ATRAVÉS DUM VER DIFUSO, A INVENÇÃO DO VER


fotografias de Rocha de Sousa

Não é a primeira fez que isto me acontece: um olhar súbito, difusa a sensação que resolve o ver, e logo uma coisa mudando para outra, sem que o espaço em volta se esclareça. De um lençol silencioso e branco, algo acontece no trajecto óptico até ao cérebro, difusamente, selecciona-me ruídos, manchas, um vago xadrez pendurado em contra-luz. Nada se passa depois disso: vejo as flores na varanda e os trabalhos no prédio do outro lado da rua, eternos.
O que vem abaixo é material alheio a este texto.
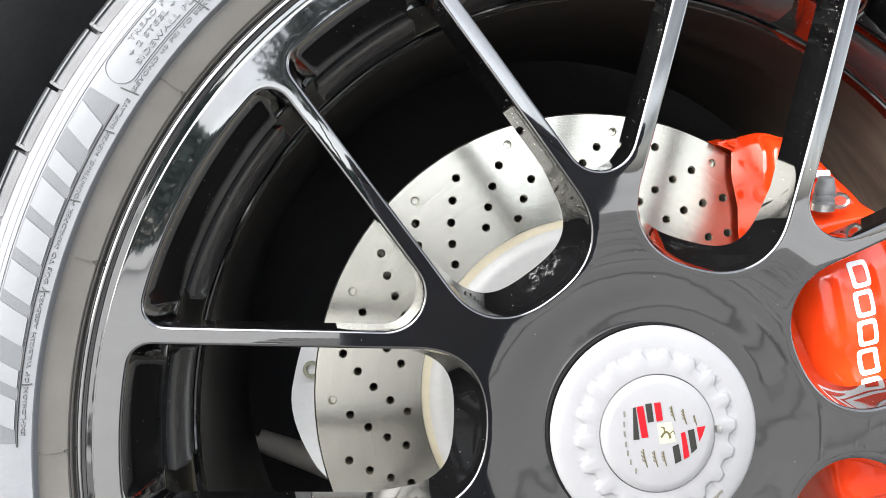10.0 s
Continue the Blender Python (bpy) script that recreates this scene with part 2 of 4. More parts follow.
def splashed(m, centre, near, far, most):
    """Dried polish round one place: ragged pale smears in loose groups."""
    nodes, links = m.node_tree.nodes, m.node_tree.links
    b = nodes["Principled BSDF"]
    at, gap = nodes.new("ShaderNodeNewGeometry"), nodes.new("ShaderNodeVectorMath")
    gap.operation, gap.inputs[1].default_value = "DISTANCE", centre
    links.new(at.outputs["Position"], gap.inputs[0])
    smear, group = nodes.new("ShaderNodeTexNoise"), nodes.new("ShaderNodeTexNoise")
    for n, scale, detail, rough in ((smear, 260.0, 10.0, 0.85), (group, 70.0, 3.0, 0.5)):
        n.inputs["Scale"].default_value, n.inputs["Detail"].default_value, n.inputs["Roughness"].default_value = scale, detail, rough
        links.new(at.outputs["Position"], n.inputs["Vector"])
    last = None
    for source, rows in ((gap.outputs["Value"], (far, near, 0.0, most)), (smear.outputs["Fac"], (0.52, 0.70, 0.0, 1.0)), (group.outputs["Fac"], (0.50, 0.58, 0.0, 1.0))):
        span = nodes.new("ShaderNodeMapRange")
        for key, value in zip(("From Min", "From Max", "To Min", "To Max"), rows):
            span.inputs[key].default_value = value
        links.new(source, span.inputs["Value"])
        out = span.outputs["Result"]
        if last:
            times = nodes.new("ShaderNodeMath")
            times.operation = "MULTIPLY"
            links.new(last, times.inputs[0])
            links.new(out, times.inputs[1])
            out = times.outputs[0]
        last = out
    mix = nodes.new("ShaderNodeMix")
    mix.data_type = "RGBA"
    links.new(last, mix.inputs["Factor"])
    links.new(b.inputs["Base Color"].links[0].from_socket, mix.inputs[6])
    mix.inputs[7].default_value = (0.30, 0.30, 0.29, 1)
    links.new(mix.outputs[2], b.inputs["Base Color"])


splashed(wall_black, (-0.046, 0.012, 0.389), 0.012, 0.026, 0.9)
splashed(wall_black, (0.020, 0.014, 0.402), 0.006, 0.024, 0.35)


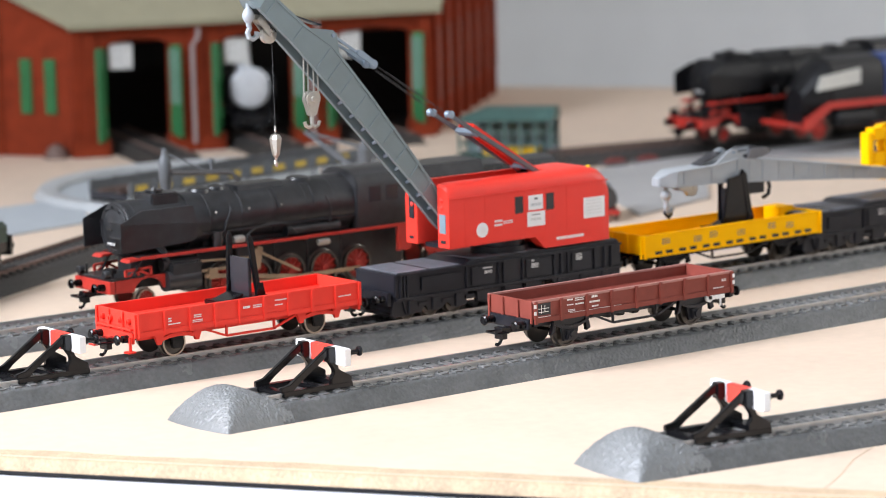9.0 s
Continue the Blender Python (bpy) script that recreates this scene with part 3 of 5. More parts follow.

Então é tudo nítido, HD, mas os olhos parecem sensíveis a essa luz e acusam em ardor tal propriedade, as pálpebras ficam vermelhas no rebordo e as pestanas colam-se umas às outras. Não é um caso de cegueira, como alguns poderão pensar com o lençol branco e a branca cegueira do Saramago. É sobretudo a resposta ao excesso de real que me envolve, desde os velhos papéis que nunca mais conseguirei ler (porque são demais e amarelados) aos livros em pilha, depois de atravancarem a estante. Esse ciclorama de lombadas e de obras caídas, aparentemente mortas umas sobre as outras, eis a resposta da mobilidade visual, tarde na vida, quando os olhos são assaltados pelo excesso de experiências próximas, ruídos brandos e ruídos nenhuns, um sonho, uma vontade de entregar a face ao tecido branco, liso, silencioso e fresco. Talvez para dormir. Talvez para pensar melhor.